Marion Mays, who comes from over two decades in finance and lending, and is the chief investment mentor for Thalia Stanley Group, says that unlike in Sydney, the Melbourne market has been on a solid upward curve and is likely to continue this way.
“Market sentiment has been strong and, despite the changes in lending by APRA and claims that a lot of inner-city apartments are supposedly sitting empty, we have seen strong buyer activity and good returns for investors.”
“Property prices have been growing strong and buyer demand has not wavered over the past year despite changes to off-the-plan stamp duty obligations. For first home buyers, there have been better incentives and it has reflected in market activity.”
“I feel confident that we will see the current trend continue in 2018. Perhaps we will see some interest rate increases that could challenge those who are overextending themselves, but ultimately I suspect that we will see an ease on lending criteria later on in the year.”
“In the face of the age-old supply and demand cycle, I can calmly look into the future and know that this time in 2018, the sentiment will be just as strong and people that have not bought by then will look back and wish they had – much like many are doing now as they look back over the past year.”

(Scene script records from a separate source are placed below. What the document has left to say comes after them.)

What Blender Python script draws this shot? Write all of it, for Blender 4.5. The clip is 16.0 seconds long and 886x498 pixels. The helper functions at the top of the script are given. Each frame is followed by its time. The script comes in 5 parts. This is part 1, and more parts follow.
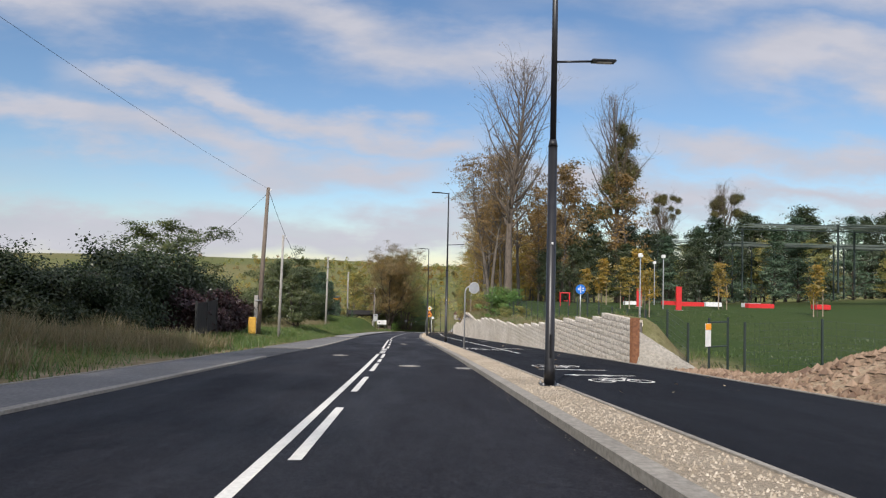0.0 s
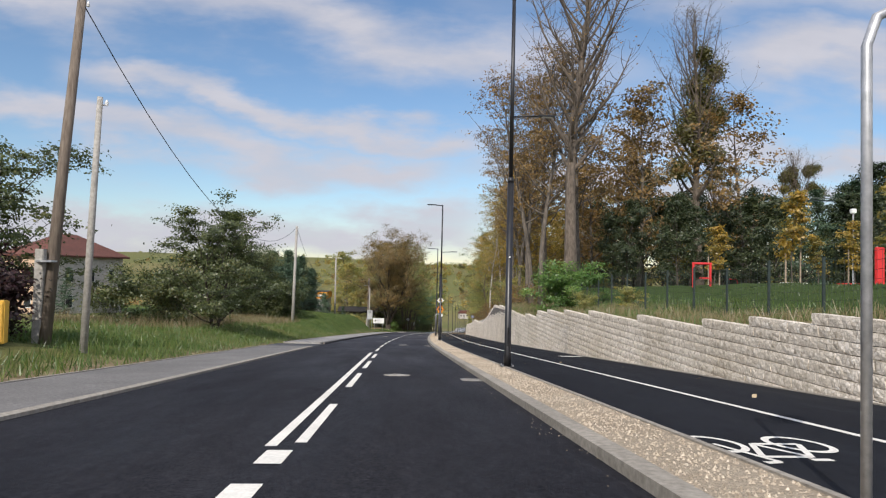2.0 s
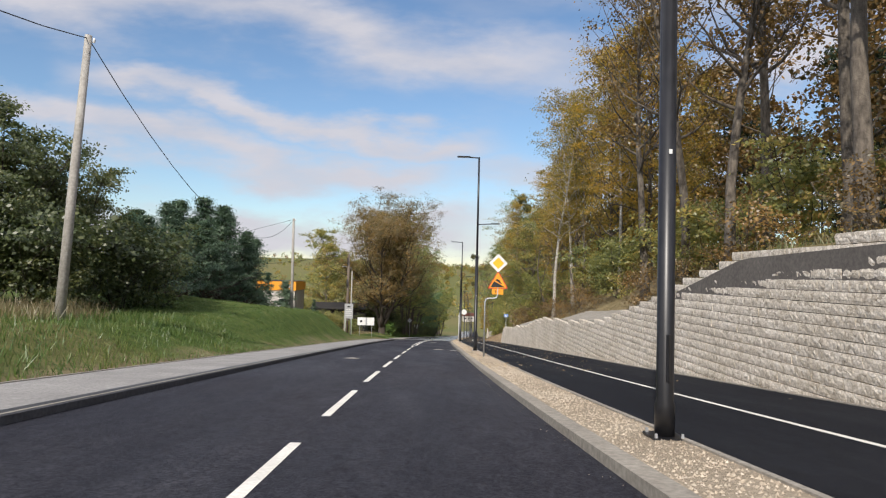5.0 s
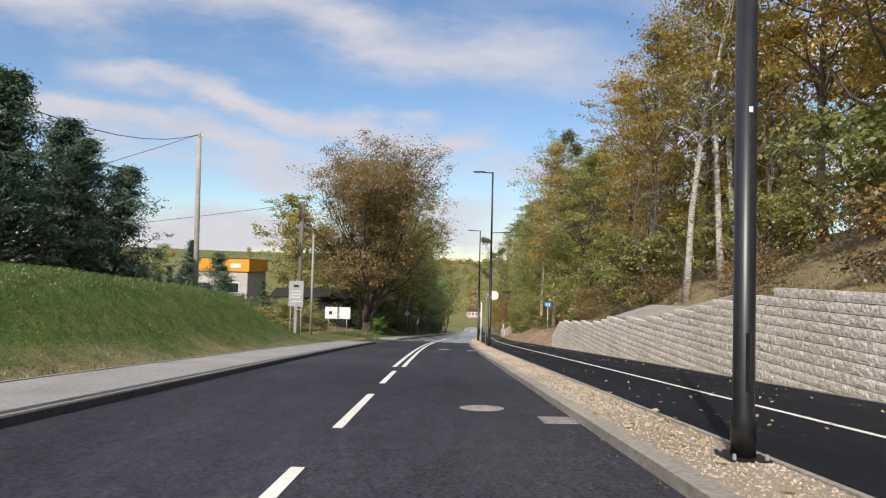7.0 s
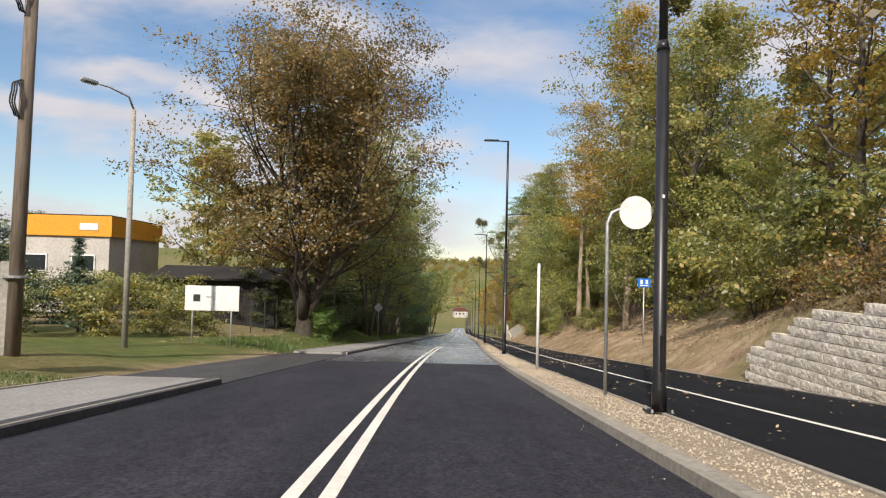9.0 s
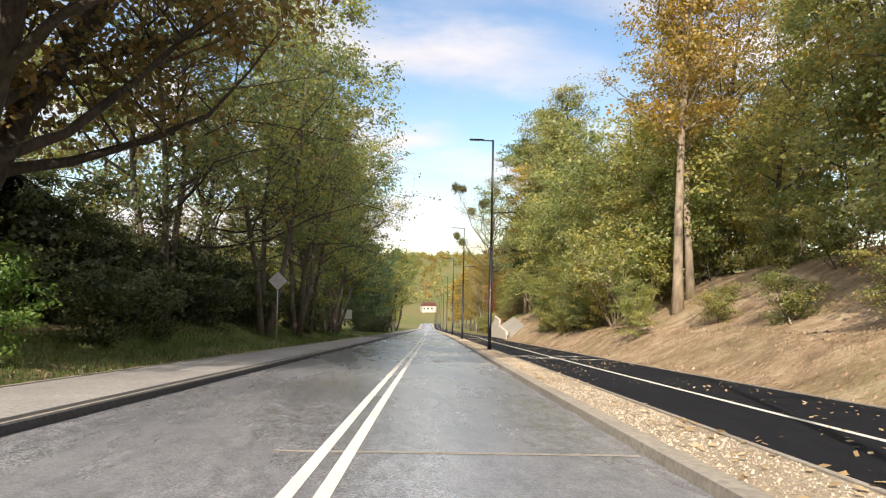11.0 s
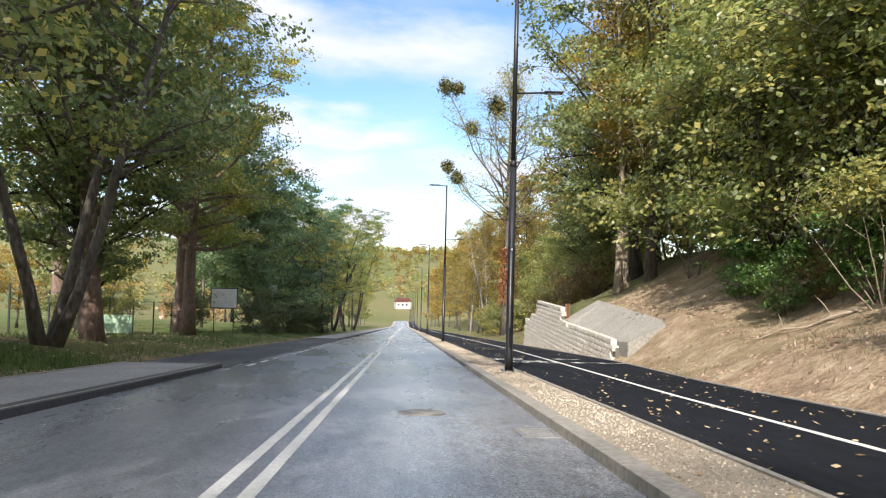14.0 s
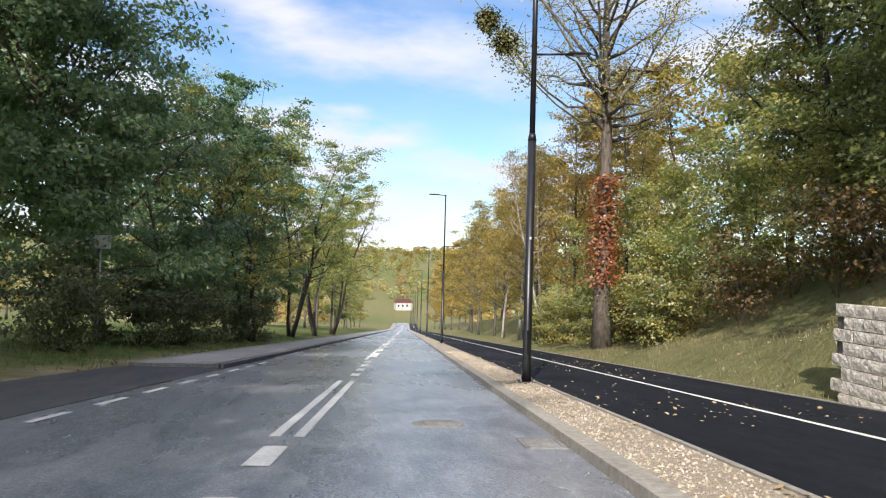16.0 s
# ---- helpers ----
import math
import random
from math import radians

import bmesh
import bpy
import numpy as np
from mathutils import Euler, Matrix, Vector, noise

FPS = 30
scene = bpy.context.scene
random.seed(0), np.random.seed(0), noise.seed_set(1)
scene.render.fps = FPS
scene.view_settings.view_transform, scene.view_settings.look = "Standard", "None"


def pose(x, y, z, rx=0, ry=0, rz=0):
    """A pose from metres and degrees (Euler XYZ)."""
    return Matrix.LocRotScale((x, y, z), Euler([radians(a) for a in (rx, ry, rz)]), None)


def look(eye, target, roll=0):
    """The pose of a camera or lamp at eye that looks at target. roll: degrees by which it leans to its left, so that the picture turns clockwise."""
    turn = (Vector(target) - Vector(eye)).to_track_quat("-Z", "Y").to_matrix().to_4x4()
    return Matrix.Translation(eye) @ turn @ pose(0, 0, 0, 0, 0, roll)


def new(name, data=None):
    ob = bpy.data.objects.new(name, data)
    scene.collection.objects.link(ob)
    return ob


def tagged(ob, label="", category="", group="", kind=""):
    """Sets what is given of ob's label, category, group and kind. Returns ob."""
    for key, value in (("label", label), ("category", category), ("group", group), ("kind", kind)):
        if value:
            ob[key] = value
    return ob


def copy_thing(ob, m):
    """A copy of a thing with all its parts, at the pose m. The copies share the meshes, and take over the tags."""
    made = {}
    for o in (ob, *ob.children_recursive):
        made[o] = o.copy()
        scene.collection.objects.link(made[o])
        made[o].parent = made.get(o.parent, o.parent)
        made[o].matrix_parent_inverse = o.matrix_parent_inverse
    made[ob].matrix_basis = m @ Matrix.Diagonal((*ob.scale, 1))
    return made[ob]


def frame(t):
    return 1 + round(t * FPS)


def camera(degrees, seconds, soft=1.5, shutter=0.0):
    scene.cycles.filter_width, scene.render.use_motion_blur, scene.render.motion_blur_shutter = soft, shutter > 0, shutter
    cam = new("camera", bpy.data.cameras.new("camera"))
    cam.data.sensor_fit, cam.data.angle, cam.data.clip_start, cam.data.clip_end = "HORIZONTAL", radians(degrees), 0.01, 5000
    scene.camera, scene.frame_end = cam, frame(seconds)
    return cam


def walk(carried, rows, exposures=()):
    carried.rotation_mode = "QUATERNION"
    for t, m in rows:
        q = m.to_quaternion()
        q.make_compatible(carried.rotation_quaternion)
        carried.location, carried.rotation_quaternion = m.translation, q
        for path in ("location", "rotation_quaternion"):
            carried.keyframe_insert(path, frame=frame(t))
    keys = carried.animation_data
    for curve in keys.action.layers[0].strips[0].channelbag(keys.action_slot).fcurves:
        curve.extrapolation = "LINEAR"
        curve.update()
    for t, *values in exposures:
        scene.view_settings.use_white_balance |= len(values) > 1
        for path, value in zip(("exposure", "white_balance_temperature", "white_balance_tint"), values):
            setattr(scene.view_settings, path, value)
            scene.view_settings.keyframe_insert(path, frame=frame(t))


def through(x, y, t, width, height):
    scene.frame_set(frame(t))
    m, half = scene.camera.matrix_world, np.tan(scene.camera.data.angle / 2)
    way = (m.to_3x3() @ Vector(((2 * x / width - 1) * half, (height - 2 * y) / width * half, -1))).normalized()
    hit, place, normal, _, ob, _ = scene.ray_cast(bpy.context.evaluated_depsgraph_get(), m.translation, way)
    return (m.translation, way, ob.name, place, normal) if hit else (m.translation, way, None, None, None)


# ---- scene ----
cam = camera(69.3, 16.0, soft=1.2)
PATH = [
    (0.0, (1.164, 3.430, 0.890), (1.772, 13.405, 1.235), 1.27),
    (0.5, (1.386, 10.404, 0.280), (1.969, 20.381, 0.596), 1.29),
    (1.0, (1.449, 17.470, -0.339), (2.024, 27.449, -0.027), 1.30),
    (1.5, (1.453, 24.621, -0.964), (2.025, 34.599, -0.645), 1.29),
    (2.0, (1.424, 31.821, -1.594), (1.996, 41.799, -1.259), 1.30),
    (2.5, (1.385, 39.070, -2.229), (1.965, 49.047, -1.875), 1.42),
    (3.0, (1.354, 46.387, -2.869), (1.936, 56.364, -2.513), 1.46),
    (3.5, (1.334, 53.765, -3.514), (1.915, 63.741, -3.153), 1.47),
    (4.0, (1.327, 61.196, -4.165), (1.904, 71.172, -3.793), 1.46),
    (4.5, (1.371, 68.662, -4.818), (1.939, 78.638, -4.434), 1.42),
    (5.0, (1.465, 76.154, -5.473), (2.024, 86.131, -5.085), 1.39),
    (5.5, (1.614, 83.664, -6.131), (2.165, 93.642, -5.751), 1.38),
    (6.0, (1.819, 91.183, -6.788), (2.365, 101.161, -6.431), 1.40),
    (6.5, (2.083, 98.701, -7.446), (2.624, 108.681, -7.114), 1.42),
    (7.0, (2.411, 106.209, -8.103), (2.935, 116.190, -7.778), 1.37),
    (7.5, (2.674, 113.795, -8.767), (3.192, 123.777, -8.446), 1.34),
    (8.0, (2.950, 121.453, -9.441), (3.512, 131.432, -9.115), 1.37),
    (8.5, (3.292, 129.150, -10.129), (3.940, 139.123, -9.791), 1.37),
    (9.0, (3.708, 136.878, -10.831), (4.466, 146.843, -10.491), 1.36),
    (9.5, (4.206, 144.630, -11.547), (5.084, 154.586, -11.221), 1.32),
    (10.0, (4.792, 152.398, -12.274), (5.794, 162.343, -11.976), 1.27),
    (10.5, (5.475, 160.175, -13.005), (6.604, 170.107, -12.730), 1.20),
    (11.0, (6.262, 167.954, -13.736), (7.528, 177.870, -13.452), 1.18),
    (11.5, (7.160, 175.717, -14.466), (8.575, 185.613, -14.207), 1.21),
    (12.0, (8.131, 183.432, -15.191), (9.659, 193.312, -14.946), 1.28),
    (12.5, (9.138, 191.117, -15.914), (10.746, 200.984, -15.660), 1.28),
    (13.0, (10.092, 198.791, -16.635), (11.732, 208.652, -16.379), 1.32),
    (13.5, (10.987, 206.463, -17.356), (12.629, 216.324, -17.096), 1.39),
    (14.0, (11.853, 214.122, -18.076), (13.496, 223.983, -17.815), 1.46),
    (14.5, (12.730, 221.761, -18.794), (14.372, 231.622, -18.519), 1.55),
    (15.0, (13.564, 229.387, -19.511), (15.201, 239.248, -19.233), 1.57),
    (15.5, (14.397, 236.995, -20.226), (16.034, 246.856, -19.947), 1.58),
    (16.0, (15.232, 244.598, -20.941), (16.864, 254.459, -20.643), 1.64),
]
EXPOSURES = [(0.0, -0.03, 5850, 10.0), (2.0, 0.02, 5900, 10.0), (4.0, 0.08, 6000, 10.0), (8.0, 0.18, 6000, 10.0), (10.0, 0.42, 6550, 10.0), (11.0, 0.73, 6550, 10.0), (12.0, 0.83, 6050, 10.0), (13.5, 0.86, 5800, 10.0), (15.0, 0.82, 5750, 10.0), (16.0, 0.68, 5750, 10.0)]
walk(cam, [(t, look(eye, target, roll)) for t, eye, target, roll in PATH], EXPOSURES)

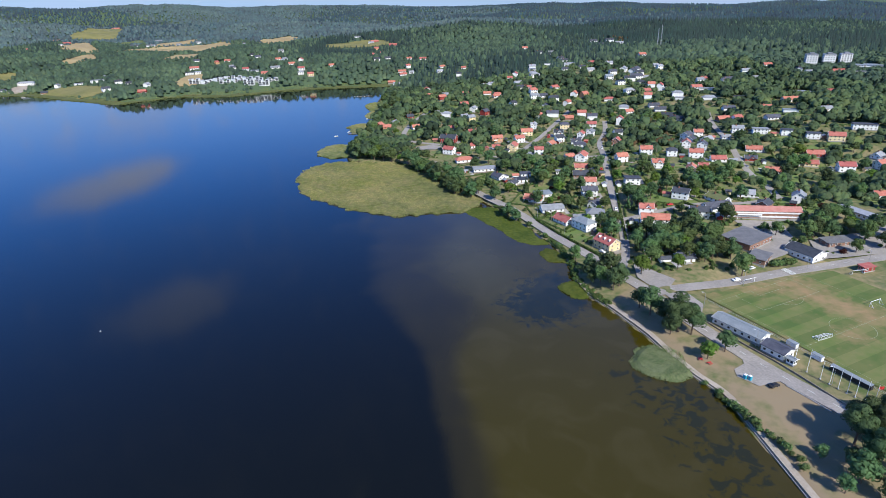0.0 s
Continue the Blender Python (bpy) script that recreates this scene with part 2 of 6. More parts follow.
def ground_material():
    """Grass, scorched grass, bare soil and forest floor."""
    m = material("grass and soil", (0.085, 0.12, 0.035), (0.26, 0.21, 0.105), 0.95, 0.045, 0.3)
    n, l = m.node_tree.nodes, m.node_tree.links
    b = n["Principled BSDF"]
    first = b.inputs["Base Color"].links[0].from_socket
    out = first
    for key, colour in (("woodland", (0.075, 0.115, 0.055, 1)), ("garden", (0.13, 0.185, 0.048, 1)), ("bare", (0.27, 0.205, 0.12, 1)), ("bed", (0.07, 0.055, 0.02, 1))):
        at = n.new("ShaderNodeAttribute")
        at.attribute_name = key
        grit = n.new("ShaderNodeTexNoise")
        grit.inputs["Scale"].default_value, grit.inputs["Detail"].default_value = 0.12, 5
        l.new(n["Geometry"].outputs["Position"], grit.inputs["Vector"])
        s = n.new("ShaderNodeMath")
        s.operation = "ADD"
        l.new(at.outputs["Fac"], s.inputs[0])
        l.new(grit.outputs["Fac"], s.inputs[1])
        r = n.new("ShaderNodeMapRange")
        r.inputs["From Min"].default_value, r.inputs["From Max"].default_value = 0.85, 1.15
        l.new(s.outputs[0], r.inputs["Value"])
        mix = n.new("ShaderNodeMix")
        mix.data_type = "RGBA"
        l.new(r.outputs[0], mix.inputs[0])
        l.new(out, mix.inputs[6])
        mix.inputs[7].default_value = colour
        out = mix.outputs[2]
    l.new(out, b.inputs["Base Color"])
    return m


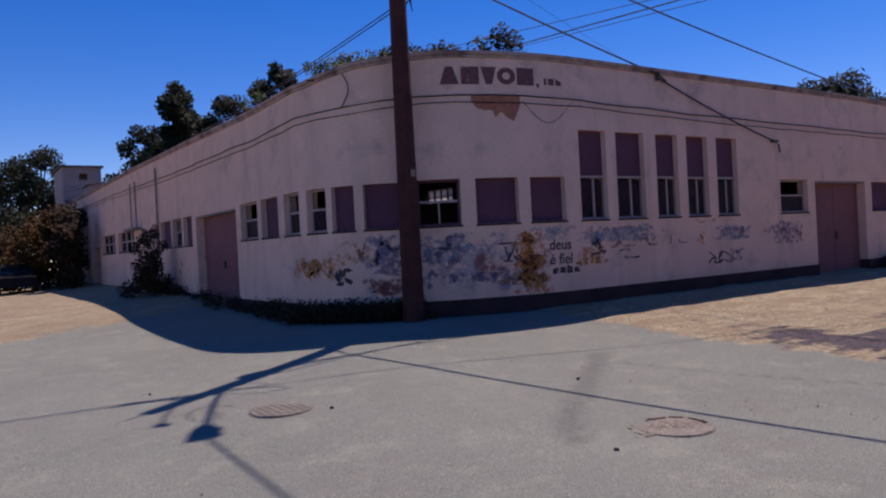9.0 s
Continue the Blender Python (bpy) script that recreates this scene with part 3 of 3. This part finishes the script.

“Property investing remains a mainstay and independent of other investments such as the bitcoin boom – brick and mortar has its place in every portfolio. What determines the success of the investment lies in when and how well one buys.”
“Yes, it is getting harder to identify the right investment, but there are more qualifying sources available to us nowadays if you know where to look. The most common mistake made by new investors is poor due diligence and hesitation which means time out of the market.”
“I am positive that we will see a solid year for property in Melbourne, and whether you are buying a home or investing, the sooner you get in, the better,” says Mays.
Without having a crystal ball to tell all, we can only look at past performance, the factors that have had their impact, reliable data sources and insights from experienced professionals to base our buying or investing decisions on.
Nobody can know for sure what the year ahead will hold for our property markets, yet if past performance is any indicator, we can look positively into the future.